§ YOUR TASK: Retype word for word the lines lying between the line containing "scene.view_settings.use_white_balance |= len(values)" and the line containing "from math import sin, cos, tan, pi, atan2, hypot", together with those two lines themselves, and nothing besides.

--- START RAW DATA ---

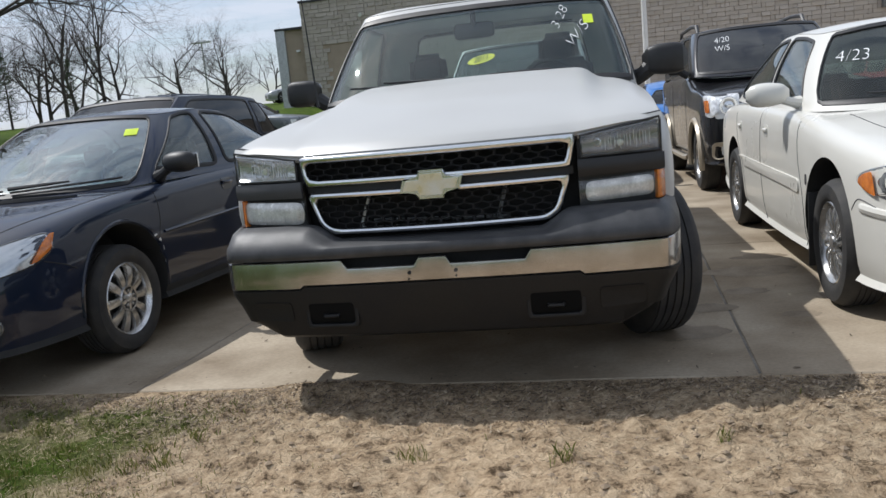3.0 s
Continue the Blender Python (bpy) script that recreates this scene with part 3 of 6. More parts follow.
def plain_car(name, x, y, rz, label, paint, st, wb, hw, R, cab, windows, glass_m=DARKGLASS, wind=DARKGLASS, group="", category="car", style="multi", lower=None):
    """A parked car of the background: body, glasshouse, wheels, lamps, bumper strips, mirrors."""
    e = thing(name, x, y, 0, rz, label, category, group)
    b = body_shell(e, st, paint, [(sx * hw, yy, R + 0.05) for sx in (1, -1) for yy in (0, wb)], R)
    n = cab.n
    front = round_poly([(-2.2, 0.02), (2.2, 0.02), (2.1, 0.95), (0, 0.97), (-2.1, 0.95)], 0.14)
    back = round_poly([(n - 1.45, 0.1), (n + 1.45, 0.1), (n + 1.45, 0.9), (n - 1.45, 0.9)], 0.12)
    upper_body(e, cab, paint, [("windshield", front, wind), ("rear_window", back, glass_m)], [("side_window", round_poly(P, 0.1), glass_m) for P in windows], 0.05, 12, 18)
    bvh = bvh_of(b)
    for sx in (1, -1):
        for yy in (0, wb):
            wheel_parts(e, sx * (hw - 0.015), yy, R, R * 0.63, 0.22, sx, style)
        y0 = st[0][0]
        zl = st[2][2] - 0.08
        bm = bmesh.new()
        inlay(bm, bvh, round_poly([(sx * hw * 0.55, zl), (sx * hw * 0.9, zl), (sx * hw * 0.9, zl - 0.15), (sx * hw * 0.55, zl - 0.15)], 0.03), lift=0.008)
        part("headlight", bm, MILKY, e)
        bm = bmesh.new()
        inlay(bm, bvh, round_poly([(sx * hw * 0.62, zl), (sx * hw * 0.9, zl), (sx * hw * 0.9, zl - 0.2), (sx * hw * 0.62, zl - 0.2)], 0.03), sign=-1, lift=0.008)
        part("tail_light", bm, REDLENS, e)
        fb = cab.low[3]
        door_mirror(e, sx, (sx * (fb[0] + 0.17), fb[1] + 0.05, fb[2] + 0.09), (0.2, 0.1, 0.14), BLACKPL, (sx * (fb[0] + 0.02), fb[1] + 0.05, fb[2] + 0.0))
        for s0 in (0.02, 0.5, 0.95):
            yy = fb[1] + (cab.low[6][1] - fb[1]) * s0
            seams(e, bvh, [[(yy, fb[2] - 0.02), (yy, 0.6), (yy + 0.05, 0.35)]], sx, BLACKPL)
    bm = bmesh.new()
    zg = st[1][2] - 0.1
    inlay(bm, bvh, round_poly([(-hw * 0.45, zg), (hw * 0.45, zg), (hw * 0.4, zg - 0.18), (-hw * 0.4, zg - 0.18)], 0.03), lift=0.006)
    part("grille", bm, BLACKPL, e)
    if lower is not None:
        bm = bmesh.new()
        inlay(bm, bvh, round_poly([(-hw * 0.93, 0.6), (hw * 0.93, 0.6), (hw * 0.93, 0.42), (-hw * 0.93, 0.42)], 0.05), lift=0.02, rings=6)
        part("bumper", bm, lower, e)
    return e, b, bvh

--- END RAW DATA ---
--- START RAW DATA ---

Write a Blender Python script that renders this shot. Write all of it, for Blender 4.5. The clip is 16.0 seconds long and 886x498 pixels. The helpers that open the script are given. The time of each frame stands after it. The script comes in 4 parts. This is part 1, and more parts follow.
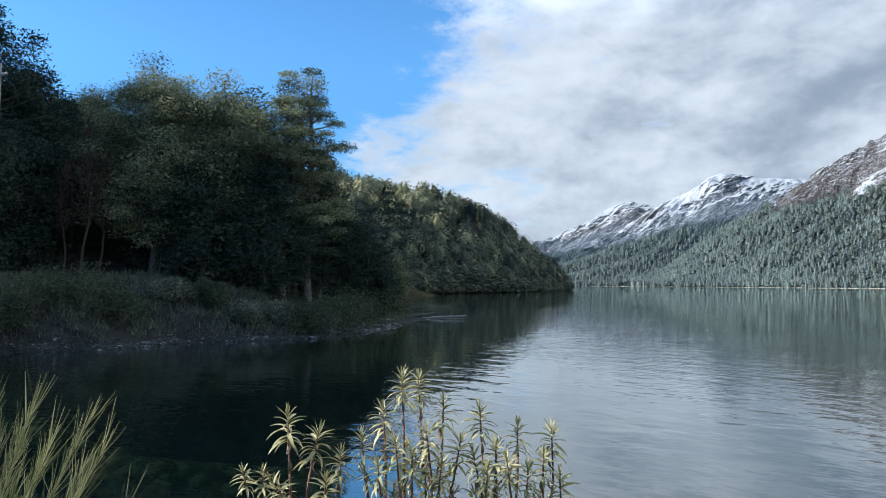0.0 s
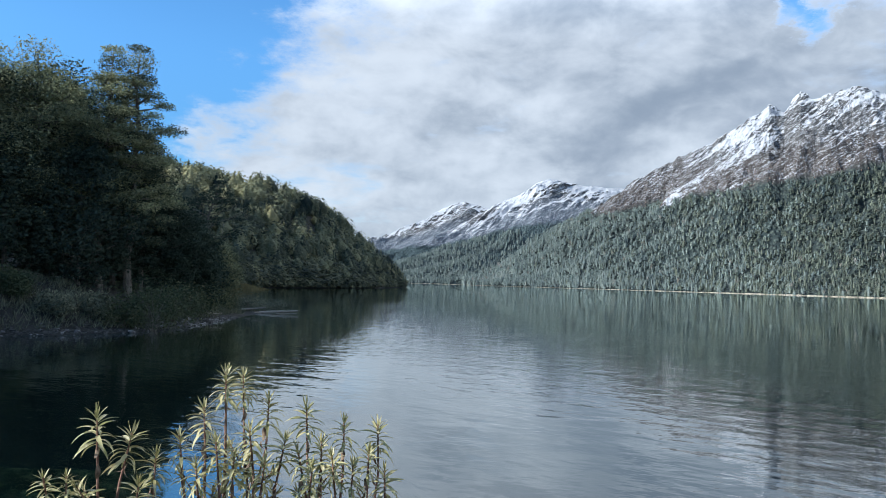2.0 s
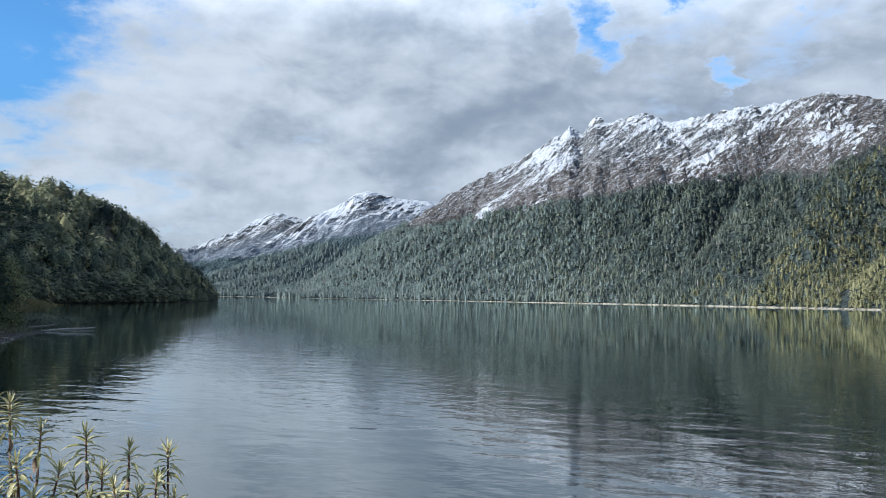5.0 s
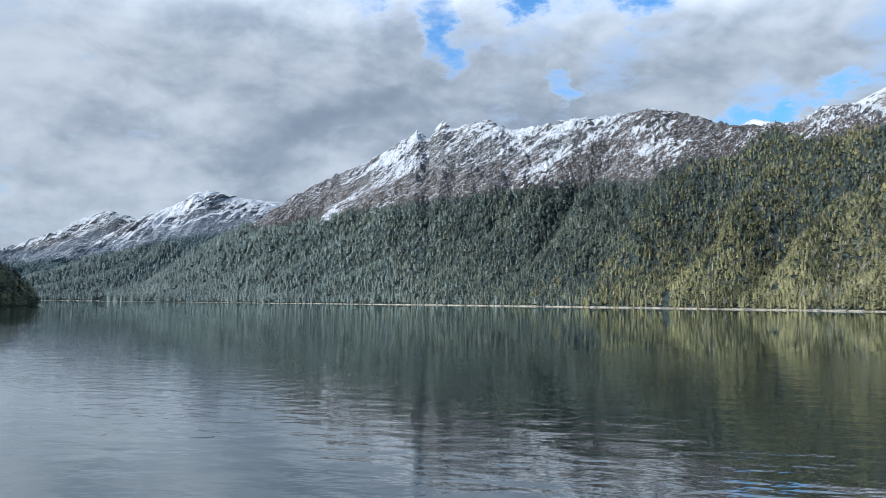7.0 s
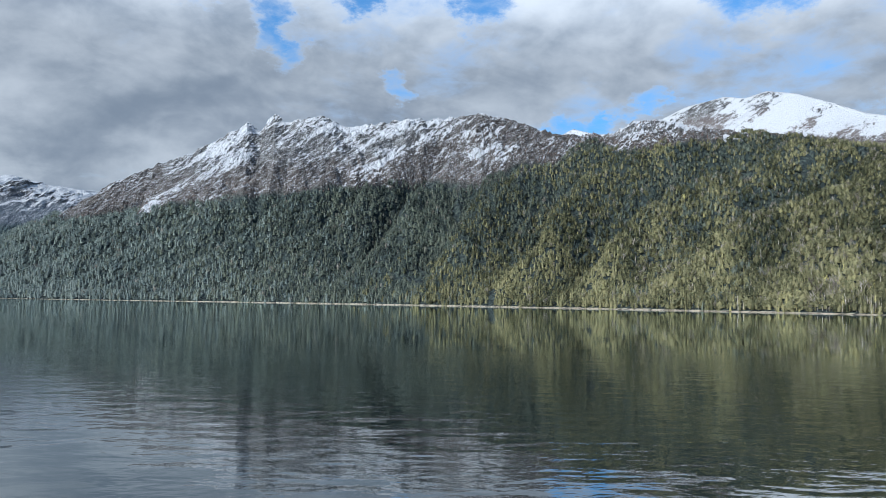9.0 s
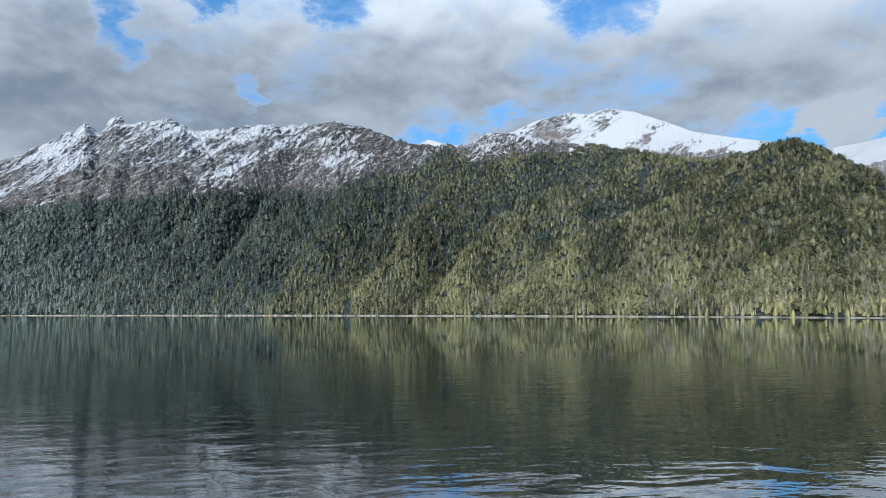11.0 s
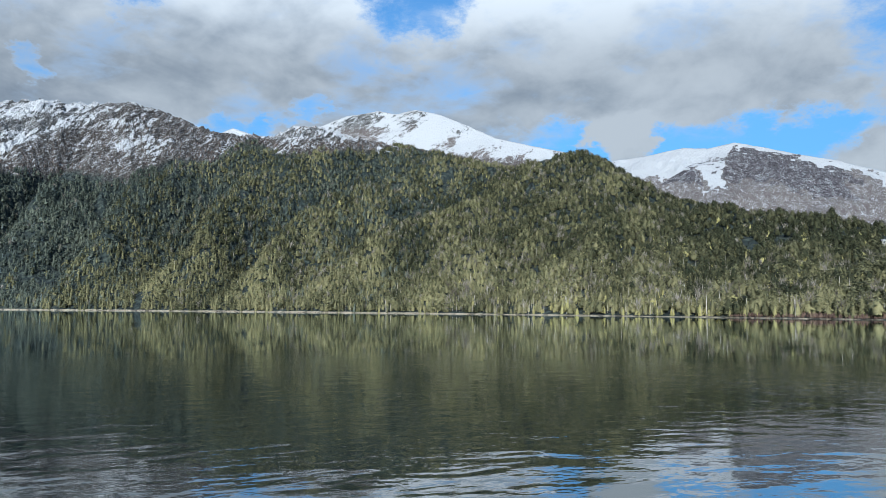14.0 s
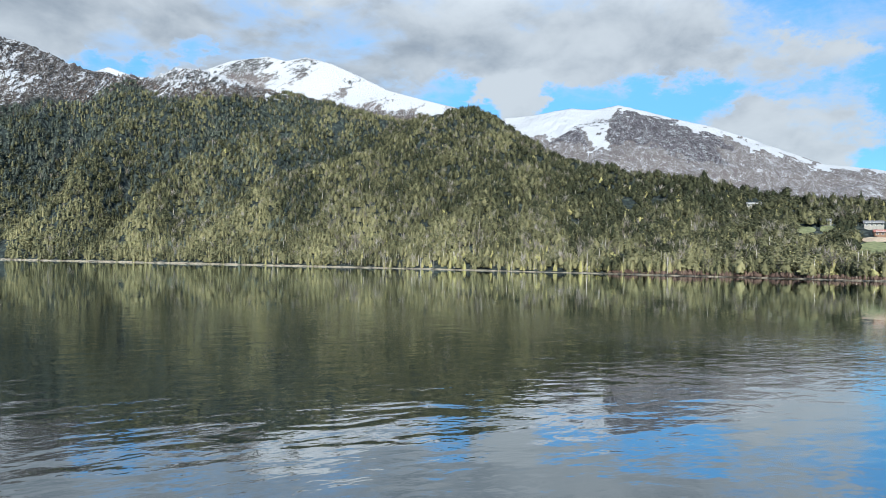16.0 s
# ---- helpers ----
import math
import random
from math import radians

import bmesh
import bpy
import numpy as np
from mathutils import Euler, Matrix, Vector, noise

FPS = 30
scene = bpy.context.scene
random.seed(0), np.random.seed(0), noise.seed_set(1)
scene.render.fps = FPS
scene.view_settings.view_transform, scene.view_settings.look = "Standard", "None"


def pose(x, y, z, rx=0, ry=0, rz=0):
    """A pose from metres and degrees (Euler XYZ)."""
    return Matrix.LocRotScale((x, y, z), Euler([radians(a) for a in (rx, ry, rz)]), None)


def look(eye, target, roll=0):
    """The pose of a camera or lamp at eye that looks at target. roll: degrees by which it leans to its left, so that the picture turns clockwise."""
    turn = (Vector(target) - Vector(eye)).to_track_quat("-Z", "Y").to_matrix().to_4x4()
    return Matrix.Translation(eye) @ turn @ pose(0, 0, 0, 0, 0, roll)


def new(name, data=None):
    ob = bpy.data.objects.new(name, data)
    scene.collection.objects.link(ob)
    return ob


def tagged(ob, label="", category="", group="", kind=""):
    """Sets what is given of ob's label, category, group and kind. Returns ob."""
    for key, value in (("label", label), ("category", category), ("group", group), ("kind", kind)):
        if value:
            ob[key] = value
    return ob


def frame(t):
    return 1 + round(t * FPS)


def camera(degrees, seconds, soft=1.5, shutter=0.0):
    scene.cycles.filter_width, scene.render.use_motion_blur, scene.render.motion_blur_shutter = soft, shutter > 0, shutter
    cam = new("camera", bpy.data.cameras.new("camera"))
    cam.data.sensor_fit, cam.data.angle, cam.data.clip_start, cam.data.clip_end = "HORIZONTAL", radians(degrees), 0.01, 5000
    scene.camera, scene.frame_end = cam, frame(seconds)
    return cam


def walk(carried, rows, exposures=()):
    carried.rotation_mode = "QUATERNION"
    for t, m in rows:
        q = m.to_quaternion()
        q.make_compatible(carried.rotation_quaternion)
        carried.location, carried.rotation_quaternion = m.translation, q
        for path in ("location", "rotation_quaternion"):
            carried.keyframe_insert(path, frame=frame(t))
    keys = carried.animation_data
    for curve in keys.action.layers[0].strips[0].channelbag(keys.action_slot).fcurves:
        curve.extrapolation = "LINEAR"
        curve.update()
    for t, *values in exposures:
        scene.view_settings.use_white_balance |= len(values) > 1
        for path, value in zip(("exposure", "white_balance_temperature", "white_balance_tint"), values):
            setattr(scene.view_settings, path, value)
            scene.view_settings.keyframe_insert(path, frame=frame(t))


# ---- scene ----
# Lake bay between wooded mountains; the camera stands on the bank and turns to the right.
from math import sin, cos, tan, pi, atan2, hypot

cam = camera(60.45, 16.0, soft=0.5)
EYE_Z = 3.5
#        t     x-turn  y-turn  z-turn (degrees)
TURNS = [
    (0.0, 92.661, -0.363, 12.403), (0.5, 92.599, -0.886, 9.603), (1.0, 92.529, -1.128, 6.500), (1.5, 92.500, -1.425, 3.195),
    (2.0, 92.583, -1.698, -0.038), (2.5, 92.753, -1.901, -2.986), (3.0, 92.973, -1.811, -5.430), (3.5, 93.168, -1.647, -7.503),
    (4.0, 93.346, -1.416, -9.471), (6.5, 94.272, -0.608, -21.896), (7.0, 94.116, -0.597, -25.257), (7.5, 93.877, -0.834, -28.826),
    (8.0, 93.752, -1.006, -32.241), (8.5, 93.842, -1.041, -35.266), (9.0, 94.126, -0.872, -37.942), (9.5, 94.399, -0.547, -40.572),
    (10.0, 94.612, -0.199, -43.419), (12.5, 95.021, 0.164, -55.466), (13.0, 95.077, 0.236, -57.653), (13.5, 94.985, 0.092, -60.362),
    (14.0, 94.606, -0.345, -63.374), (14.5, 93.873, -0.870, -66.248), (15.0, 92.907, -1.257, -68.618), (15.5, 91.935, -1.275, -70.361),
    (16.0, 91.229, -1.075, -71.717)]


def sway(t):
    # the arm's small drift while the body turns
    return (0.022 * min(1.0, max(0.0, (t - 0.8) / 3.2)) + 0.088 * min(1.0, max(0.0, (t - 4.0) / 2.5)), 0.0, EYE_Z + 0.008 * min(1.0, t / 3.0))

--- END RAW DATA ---

§ THE SOLUTION:
        scene.view_settings.use_white_balance |= len(values) > 1
        for path, value in zip(("exposure", "white_balance_temperature", "white_balance_tint"), values):
            setattr(scene.view_settings, path, value)
            scene.view_settings.keyframe_insert(path, frame=frame(t))


# ---- scene ----
# Lake bay between wooded mountains; the camera stands on the bank and turns to the right.
from math import sin, cos, tan, pi, atan2, hypot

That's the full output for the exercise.